Fair prediction is difficult to achieve. Differential prediction studies are difficult to complete effectively because there are so many threats to the subpopulation invariance of regression equations. Achieving subpopulation invariance of regressions is difficult because of selection effects, misspecification errors, predictor unreliability, and criterion issues. Any attempt to assess whether a prediction equation is invariant across subpopulations such as males and females must keep these confounding influences in mind.

To complicate validity assessment even more, there are as many external criteria as there are uses of a score. Each use implies a criterion against which the test’s effectiveness can be assessed. The process of validation via prediction studies is an unending yet necessary task.

DIF screening is and has been possible to do. But it could be done better. Zwick (2012) reviewed the status of ETS DIF analysis procedures, focusing on three aspects: (a) the nature and stringency of the statistical rules used to flag items, (b) the minimum sample size requirements that are currently in place for DIF analysis, and (c) the efficacy of criterion refinement. Recommendations were made with respect to improved flagging rules, minimum sample size requirements, and procedures for combining data across administrations. Zwick noted that refinement of the matching criterion improves detection rates when DIF is primarily in one direction but can depress detection rates when DIF is balanced.

Most substantive DIF research studies that have tried to explain DIF have used observational data and the generation of post-hoc explanations for why items were flagged for DIF. The chapter by O’Neill and McPeek (1993) in the Holland and Wainer (1993) DIF book is a good example of this approach. As both those authors and Bond (1993) noted, this type of research with observed data is fraught with peril because of the highly selected nature of the data examined, namely items that have been flagged for DIF. In the same section of the DIF book, Schmitt et al. (1993) provided a rare exemplar on how to evaluate DIF hypotheses gleaned from observational data with experimental evaluations of the hypotheses via a carefully designed and executed experimental manipulation of item properties followed by a proper data analysis.

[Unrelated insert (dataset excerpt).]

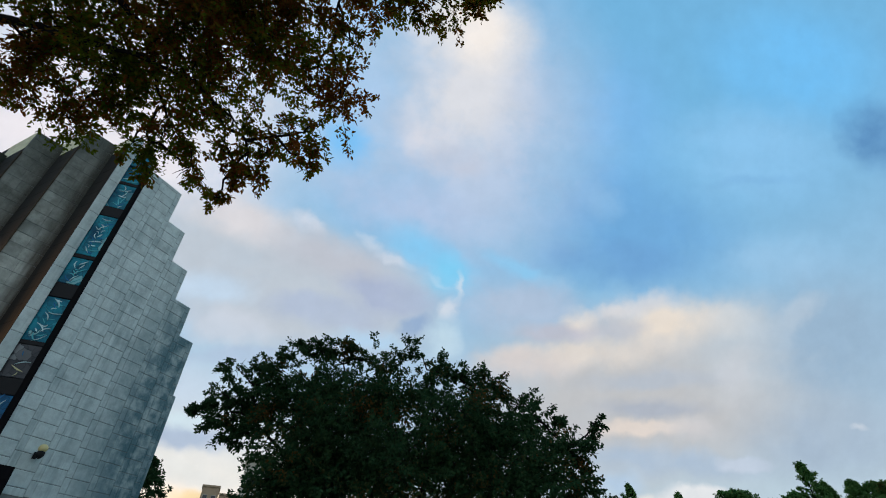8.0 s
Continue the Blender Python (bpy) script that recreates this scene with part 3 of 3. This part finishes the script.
NEAR_EDGE = (
    (-5.5, 3.1, 8.5, 0.6), (-4.9, 3.3, 8.5, 0.6), (-4.4, 3.0, 8.9, 0.6), (-6.2, 3.1, 8.6, 0.45), (-6.6, 5, 7, 0.5), (-6.4, 4.4, 7.5, 0.45), (-6.1, 4.1, 7.5, 0.42), (-5.6, 3.8, 7.7, 0.34), (-5.9, 3.5, 8, 0.45), (-5.4, 3.2, 8.4, 0.5), (-6.5, 3.6, 8.3, 0.5), (-6, 2.6, 8.9, 0.65), (-4.9, 2.9, 8.8, 0.65), (-4.7, 3.9, 7.9, 0.6),
    (-6.2, 5, 6.7, 0.35), (-1.25, 3.6, 8.55, 0.36), (-1.1, 3.25, 8.8, 0.4), (-0.75, 3.13, 8.8, 0.39), (-0.15, 3.18, 8.85, 0.41), (0.45, 3.13, 8.9, 0.41), (-0.9, 3.75, 8.4, 0.32), (-1.75, 3.64, 8.4, 0.4), (0.95, 3.18, 8.9, 0.28),
)
grow("tree", (-7.2, 0.6, 0.0), (-6.6, 1.0, 5.6), 0.26, NEAR_LIMBS, NEAR_HIGH + NEAR_LOW + NEAR_EDGE, 0.066, 5400, LEAF_NEAR, 21,
     "broadleaf tree with green and rusty autumn leaves overhanging the forecourt", droop=0.5)

# ---- tree beside the church ----
MID_LIMBS = (
    ((-0.6, 12.6, 3.6), (-1.8, 12.4, 4.8), (-3.2, 12.4, 5.8)),
    ((0.2, 12.6, 4.0), (-0.6, 12.9, 6.0), (-0.9, 13.0, 7.3)),
    ((1.2, 12.5, 3.8), (2.0, 12.5, 5.6), (2.6, 12.6, 6.6)),
    ((1.4, 12.2, 3.4), (3.2, 12.0, 4.4), (4.8, 12.2, 5.1), (5.7, 12.3, 5.8)),
)
MID_TOP = (
    (5.98, 12.3, 6.12, 0.22), (5.75, 12.3, 5.7, 0.38), (5.4, 12.2, 5.18, 0.59), (5.2, 12.1, 4.53, 0.65), (5, 12, 3.93, 0.71),
    (4.8, 12.3, 5.85, 0.5), (4.3, 12.4, 6.25, 0.53), (3.85, 12.4, 6.5, 0.53), (3.3, 12.5, 6.95, 0.59), (2.75, 12.5, 7.05, 0.59), (2.2, 12.5, 7.2, 0.59),
    (1.6, 12.5, 7.35, 0.59), (0.95, 12.4, 7.68, 0.53), (0.2, 12.5, 7.3, 0.59), (-0.45, 12.4, 7.62, 0.5), (-0.95, 12.4, 7.65, 0.5), (-1.5, 12.4, 7.6, 0.5),
    (-2, 12.4, 7.6, 0.5), (-2.5, 12.4, 7.15, 0.53), (-3.05, 12.4, 6.95, 0.5), (-3.6, 12.4, 6.95, 0.4), (-3.75, 12.4, 6.25, 0.47),
    (-4.1, 12.4, 5.82, 0.31), (-4.35, 12.4, 5.72, 0.17), (-3.8, 12.4, 5.48, 0.33), (-3.3, 12.4, 5.43, 0.47), (-3.1, 12.3, 5.15, 0.28), (-2.75, 12.3, 5.43, 0.47),
)
MID_CORE = (
    (-3.25, 12.4, 6.2, 0.55), (-3.5, 12.4, 5.8, 0.4), (-2.6, 12.3, 5.8, 0.5), (4.0, 12.2, 5.75, 0.6), (4.9, 12.2, 5.3, 0.5), (2.9, 12.4, 6.4, 0.6), (-2.9, 12.6, 6.1, 0.65), (-2.2, 12.6, 6.5, 0.8), (-1.1, 12.7, 6.7, 0.8), (0.2, 12.7, 6.5, 0.8), (1.2, 12.6, 6.6, 0.8), (2.3, 12.5, 6.2, 0.8), (3.4, 12.3, 5.7, 0.8), (4.4, 12.2, 5.1, 0.7),
)
MID_LOW = (
    (-2.3, 12.0, 5.6, 0.7), (-1.15, 11.6, 4.2, 0.85), (-1.85, 11.9, 4.75, 0.7), (-1.8, 11.5, 4.0, 0.9), (-1.5, 12.0, 5.9, 0.9), (-0.9, 11.4, 4.6, 1.1), (-0.7, 11.5, 5.3, 1.0), (-0.6, 11.2, 3.9, 1.1), (0.1, 12.0, 5.9, 1.0), (0.7, 11.2, 4.5, 1.3),
    (1.8, 11.4, 5.2, 1.1), (2.9, 11.6, 5.3, 0.9), (2.8, 11.1, 4.2, 1.2), (3.9, 11.3, 4.4, 0.9), (0.4, 13.6, 5.0, 1.2), (2.2, 13.4, 4.8, 1.2),
)
grow("tree", (0.6, 12.4, 0.0), (0.5, 12.5, 3.4), 0.24, MID_LIMBS, MID_TOP + MID_CORE + MID_LOW, 0.09, 3550, LEAF_MID, 33,
     "rounded dark green broadleaf tree standing beside the church", broad=0.55)


# ---- distant trees ----
def far_tree(x, y, top, wide, seed, tall, label, leaves=LEAF_FAR):
    """tall: a narrow spire of a tree, else a rounded one."""
    r = random.Random(seed)
    clumps = [(x, y, top - 0.1, 0.08), (x, y, top - 0.3, 0.12)]
    count = 96 if tall else 130
    for k in range(count):
        down = 0.3 + (top * 0.66 - wide * 0.2) * ((k + r.random()) / count) ** 1.9
        if tall:
            reach = min(wide, 0.08 + 0.46 * down)
            size = min(0.6, 0.10 + 0.08 * down)
        else:
            reach = wide * 0.85 * math.sqrt(min(1.0, down / (wide * 0.9)))
            size = min(0.7, 0.18 + 0.10 * down)
        a = r.uniform(0, 6.283)
        q = reach * (0.15 + 0.85 * r.random())
        clumps.append((x + math.cos(a) * q, y + math.sin(a) * q, top - down, size * r.uniform(0.7, 1.3)))
    return grow("tree", (x, y, 0.0), (x, y, top * 0.75), 0.2, ((((x, y, top * 0.8), (x, y, top - 0.2)),) if tall else ()), clumps, 0.13, 800, leaves, seed, label, "distant trees", broad=0.55, twig_share=0.1, twig_leaves=2 if tall else 3)


far_tree(21.3, 40.0, 11.5, 2.6, 41, True, "slender fresh green tree far beyond the lawn")
far_tree(25.5, 40.0, 11.05, 1.5, 42, True, "thin-topped green tree far beyond the lawn")
far_tree(25.3, 33.2, 9.75, 4.0, 43, False, "rounded fresh green tree beyond the lawn")
far_tree(30.3, 40.0, 11.4, 1.8, 44, True, "slender fresh green tree far beyond the lawn")
far_tree(32.3, 38.3, 10.5, 2.4, 45, False, "small round green tree far beyond the lawn")
far_tree(28.57, 30.0, 11.0, 2.4, 46, True, "pointed green tree beyond the lawn")
far_tree(29.8, 30.2, 9.85, 1.6, 49, True, "short pointed green tree beyond the lawn")
far_tree(27.6, 30.4, 9.2, 1.3, 50, False, "low round green tree beyond the lawn")
far_tree(31.7, 30.0, 10.05, 1.6, 51, True, "pointed green tree beyond the lawn")
far_tree(33.2, 29.6, 9.9, 3.6, 47, False, "broad fresh green tree beyond the lawn")
far_tree(-11.1, 27.4, 8.6, 1.7, 48, False, "dark round tree behind the church corner", LEAF_MID)


# ---- distant buildings ----
def block_building(name, x, y, wide, deep, high, turn, mat, floors, bays, label):
    b = thing(name, (x, y, 0.0), turn)
    part("wall", box(bmesh.new(), -wide / 2, wide / 2, -deep / 2, deep / 2, -0.5, high, 0.05), mat, b)
    part("roof", box(bmesh.new(), -wide / 2 - 0.2, wide / 2 + 0.2, -deep / 2 - 0.2, deep / 2 + 0.2, high + 0.004, high + 0.5, 0.05), mat, b)
    for f in range(floors):
        for k in range(bays):
            cx = -wide / 2 + wide * (k + 0.5) / bays
            cz = 1.0 + (high - 2.0) * (f + 0.5) / floors
            w = part("window", box(bmesh.new(), cx - 0.6, cx + 0.6, -deep / 2 - 0.06, -deep / 2 + 0.01, cz - 0.8, cz + 0.8, 0.02), TOWER, b)
            part("pane", box(bmesh.new(), cx - 0.5, cx + 0.5, -deep / 2 - 0.075, -deep / 2 - 0.062, cz - 0.7, cz + 0.7), PANE, w)
    return tagged(b, label, "building", "distant buildings")


block_building("apartment_building", -12.2, 69.0, 6.0, 8.0, 17.8, 10, TOWER, 5, 3, "pale stuccoed tower block behind the trees")
block_building("office_building", -39.6, 145.0, 4.0, 8.0, 30.2, 14, TAN, 9, 2, "tan brick tower on the skyline")
block_building("office_building", -33.8, 146.5, 7.0, 8.0, 28.6, 14, TAN, 8, 3, "low tan brick block on the skyline")

# ---- the stone blocks of the church ----
# broad columns with a narrow one between them; each narrow column keeps the beds of the next broad one
EDGES = (0.0, 0.62, 1.29, 2.01, 2.68, 3.33, 3.91)
TOPS = (14.30, 14.30, 12.96, 11.68, 10.49, 9.40)
BEDS = (0.0, 0.27, 0.5, 0.18, 0.42, 0.08, 0.3)
for i, top in enumerate(TOPS):
    cut = EDGES[i + 1] - 0.17
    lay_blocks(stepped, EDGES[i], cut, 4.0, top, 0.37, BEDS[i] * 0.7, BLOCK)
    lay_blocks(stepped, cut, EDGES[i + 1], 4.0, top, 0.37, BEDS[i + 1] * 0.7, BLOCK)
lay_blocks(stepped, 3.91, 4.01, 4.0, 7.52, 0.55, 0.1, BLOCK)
for i, (panel, wide, top) in enumerate(folds[:6]):
    if i == 0:
        lay_blocks(panel, 0.0, wide, 3.6, top, 0.72, 0.2, BLOCK)
        continue
    z = 3.6 + 0.1 * i
    while z < top - 0.02:
        hi = top if top - z < 0.62 else z + LAY.uniform(0.38, 0.48)
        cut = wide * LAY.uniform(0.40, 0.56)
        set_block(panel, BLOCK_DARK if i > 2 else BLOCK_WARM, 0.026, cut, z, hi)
        # the block next to the crease carries its shade in the colour
        set_block(panel, BLOCK_SHADED if i > 2 else BLOCK_RUST_SHADE, cut, wide, z, hi)
        z = hi

# side faces of the folds, course by course: recess shade painted in below, pale as if lit above the next fold
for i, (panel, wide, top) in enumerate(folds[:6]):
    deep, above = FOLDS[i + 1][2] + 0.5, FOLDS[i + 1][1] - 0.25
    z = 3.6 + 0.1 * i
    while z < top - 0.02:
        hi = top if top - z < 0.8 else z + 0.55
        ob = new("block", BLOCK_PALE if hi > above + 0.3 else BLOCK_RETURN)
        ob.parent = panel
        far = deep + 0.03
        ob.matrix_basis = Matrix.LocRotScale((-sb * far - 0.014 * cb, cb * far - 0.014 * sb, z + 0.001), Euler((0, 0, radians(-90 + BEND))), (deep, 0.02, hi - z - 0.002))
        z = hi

DIF can be criticized for several reasons. An item is an unreliable measure of the construct of interest. Performance on an item is susceptible to many influences that have little to do with the purpose of the item. An item, by itself, can be used to support a variety of speculations about DIF. It is difficult to figure out why DIF occurs. The absence of DIF is not a prerequisite for fair prediction . In addition, DIF analysis tells little about the effects of DIF on reported scores.

SEA focuses on invariance at the reported score level where inferences are made about the examinee. SEA studies based on counterbalanced single-group designs are likely to give the cleanest results about the invariance of score linking functions because it is a data collection design that allows for the computation of correlations between tests across subpopulations.

This chapter focused primarily on studies that focused on methodology and that were conducted by ETS staff members. As a result, many DIF and differential prediction studies that used these methods have been left out and need to be summarized elsewhere. As noted, qualitative and philosophical aspects of fairness have not been considered.

In addition, ETS has been the leader in conducting routine DIF analyses for over a quarter of century. This screening for DIF practice has made it difficult to find items that exhibit the high degree of DIF depicted on the cover of the Winter 2012 issue of Educational Measurement: Issues and Practices, an item that Dorans (2012) cited as a vintage example of DIF. Although item scores exhibit less DIF than they did before due diligence made DIF screening an operational practice, a clear need remains for continued research in fairness assessment. This includes improved methods for detecting evidence of unfairness and the use of strong data collection designs that allow researchers to arrive at a clearer understanding of sources of unfairness.